● WHAT THE TASK ASKS
Exactly repeat the lines starting at the one that holds "Continue the Blender" and ending at the one that holds "t = Vector((b[0]". Both end lines count; leave out everything else.

● EXERCISE MATERIALS
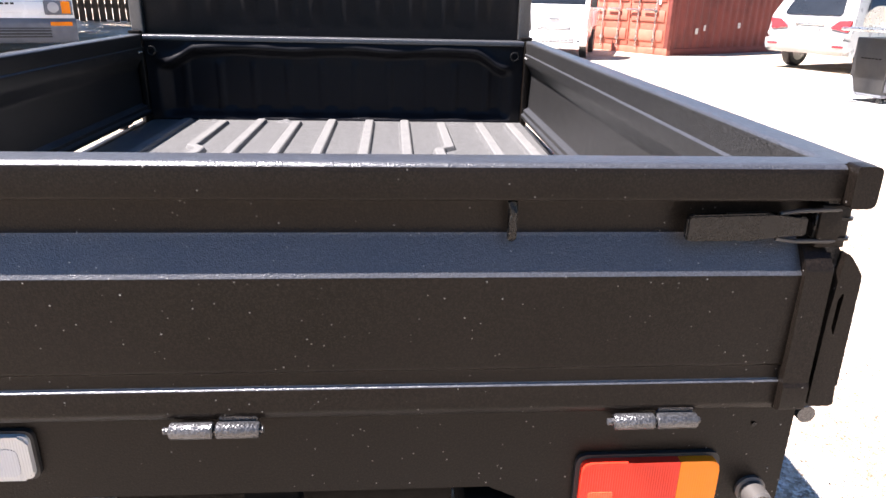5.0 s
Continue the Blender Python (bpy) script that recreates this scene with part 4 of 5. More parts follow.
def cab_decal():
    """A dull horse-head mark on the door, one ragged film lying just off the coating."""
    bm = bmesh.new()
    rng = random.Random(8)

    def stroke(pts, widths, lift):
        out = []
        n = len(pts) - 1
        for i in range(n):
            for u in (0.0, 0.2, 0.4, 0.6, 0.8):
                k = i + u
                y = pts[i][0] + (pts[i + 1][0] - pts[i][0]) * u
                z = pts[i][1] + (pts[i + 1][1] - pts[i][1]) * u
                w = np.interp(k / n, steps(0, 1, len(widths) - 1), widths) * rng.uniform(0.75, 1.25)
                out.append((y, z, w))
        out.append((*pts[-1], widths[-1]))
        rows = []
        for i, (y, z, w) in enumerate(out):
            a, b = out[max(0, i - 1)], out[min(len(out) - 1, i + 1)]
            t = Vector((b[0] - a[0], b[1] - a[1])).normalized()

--

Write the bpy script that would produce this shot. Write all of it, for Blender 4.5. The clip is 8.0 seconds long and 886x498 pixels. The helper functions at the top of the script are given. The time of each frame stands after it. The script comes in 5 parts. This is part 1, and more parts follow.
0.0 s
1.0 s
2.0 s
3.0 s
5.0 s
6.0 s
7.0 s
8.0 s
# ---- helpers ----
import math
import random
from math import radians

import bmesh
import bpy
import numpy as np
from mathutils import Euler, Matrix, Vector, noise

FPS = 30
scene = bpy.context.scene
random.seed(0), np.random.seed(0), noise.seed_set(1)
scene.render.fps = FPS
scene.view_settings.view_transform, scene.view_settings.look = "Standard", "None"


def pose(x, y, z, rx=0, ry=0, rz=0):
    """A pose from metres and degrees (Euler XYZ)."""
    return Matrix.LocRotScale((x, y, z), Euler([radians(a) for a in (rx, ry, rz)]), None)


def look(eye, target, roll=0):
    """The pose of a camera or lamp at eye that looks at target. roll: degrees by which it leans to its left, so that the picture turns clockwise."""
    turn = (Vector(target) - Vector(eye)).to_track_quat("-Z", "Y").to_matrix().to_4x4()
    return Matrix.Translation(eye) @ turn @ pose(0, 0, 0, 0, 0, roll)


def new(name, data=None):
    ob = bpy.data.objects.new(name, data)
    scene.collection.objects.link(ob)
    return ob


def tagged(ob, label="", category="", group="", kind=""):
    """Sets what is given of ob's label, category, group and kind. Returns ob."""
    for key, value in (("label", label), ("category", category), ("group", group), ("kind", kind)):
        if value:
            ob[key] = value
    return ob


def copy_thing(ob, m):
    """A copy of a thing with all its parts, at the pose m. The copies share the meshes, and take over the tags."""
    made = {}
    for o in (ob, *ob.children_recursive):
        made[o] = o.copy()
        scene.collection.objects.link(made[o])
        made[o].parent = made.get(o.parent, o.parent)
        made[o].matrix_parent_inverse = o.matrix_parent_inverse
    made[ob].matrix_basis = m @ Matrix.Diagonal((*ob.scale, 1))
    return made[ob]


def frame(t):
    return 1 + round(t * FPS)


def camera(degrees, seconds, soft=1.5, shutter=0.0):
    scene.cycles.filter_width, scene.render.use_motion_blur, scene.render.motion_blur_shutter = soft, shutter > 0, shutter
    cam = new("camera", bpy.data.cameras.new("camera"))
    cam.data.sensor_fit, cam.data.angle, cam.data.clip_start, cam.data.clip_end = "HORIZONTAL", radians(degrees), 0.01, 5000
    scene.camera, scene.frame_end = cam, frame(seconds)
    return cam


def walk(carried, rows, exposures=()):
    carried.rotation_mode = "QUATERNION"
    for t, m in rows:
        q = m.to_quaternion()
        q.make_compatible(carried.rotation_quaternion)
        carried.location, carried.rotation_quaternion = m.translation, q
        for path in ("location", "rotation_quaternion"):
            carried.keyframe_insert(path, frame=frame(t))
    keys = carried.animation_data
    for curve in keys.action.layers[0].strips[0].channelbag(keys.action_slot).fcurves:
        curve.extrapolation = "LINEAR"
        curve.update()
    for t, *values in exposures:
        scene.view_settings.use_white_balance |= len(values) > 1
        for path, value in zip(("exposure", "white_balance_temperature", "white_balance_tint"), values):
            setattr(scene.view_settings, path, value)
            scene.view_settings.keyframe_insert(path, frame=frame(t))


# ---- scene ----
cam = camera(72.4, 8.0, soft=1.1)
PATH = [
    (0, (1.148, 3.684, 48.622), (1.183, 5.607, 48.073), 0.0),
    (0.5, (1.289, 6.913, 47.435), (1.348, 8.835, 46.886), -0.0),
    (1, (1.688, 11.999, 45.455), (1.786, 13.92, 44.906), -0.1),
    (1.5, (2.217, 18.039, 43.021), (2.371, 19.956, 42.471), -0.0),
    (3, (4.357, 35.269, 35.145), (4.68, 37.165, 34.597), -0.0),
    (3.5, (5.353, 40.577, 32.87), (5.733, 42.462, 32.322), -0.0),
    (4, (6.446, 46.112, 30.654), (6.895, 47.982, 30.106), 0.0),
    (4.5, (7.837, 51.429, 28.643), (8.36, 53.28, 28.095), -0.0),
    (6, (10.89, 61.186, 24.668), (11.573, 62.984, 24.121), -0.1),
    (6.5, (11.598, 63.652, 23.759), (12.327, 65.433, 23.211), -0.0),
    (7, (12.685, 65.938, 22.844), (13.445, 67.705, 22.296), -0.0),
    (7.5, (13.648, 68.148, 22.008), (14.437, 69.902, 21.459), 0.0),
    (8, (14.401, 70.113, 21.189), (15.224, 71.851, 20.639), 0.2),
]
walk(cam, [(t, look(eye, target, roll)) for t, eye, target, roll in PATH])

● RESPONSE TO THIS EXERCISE
Continue the Blender Python (bpy) script that recreates this scene with part 4 of 5. More parts follow.
def cab_decal():
    """A dull horse-head mark on the door, one ragged film lying just off the coating."""
    bm = bmesh.new()
    rng = random.Random(8)

    def stroke(pts, widths, lift):
        out = []
        n = len(pts) - 1
        for i in range(n):
            for u in (0.0, 0.2, 0.4, 0.6, 0.8):
                k = i + u
                y = pts[i][0] + (pts[i + 1][0] - pts[i][0]) * u
                z = pts[i][1] + (pts[i + 1][1] - pts[i][1]) * u
                w = np.interp(k / n, steps(0, 1, len(widths) - 1), widths) * rng.uniform(0.75, 1.25)
                out.append((y, z, w))
        out.append((*pts[-1], widths[-1]))
        rows = []
        for i, (y, z, w) in enumerate(out):
            a, b = out[max(0, i - 1)], out[min(len(out) - 1, i + 1)]
            t = Vector((b[0] - a[0], b[1] - a[1])).normalized()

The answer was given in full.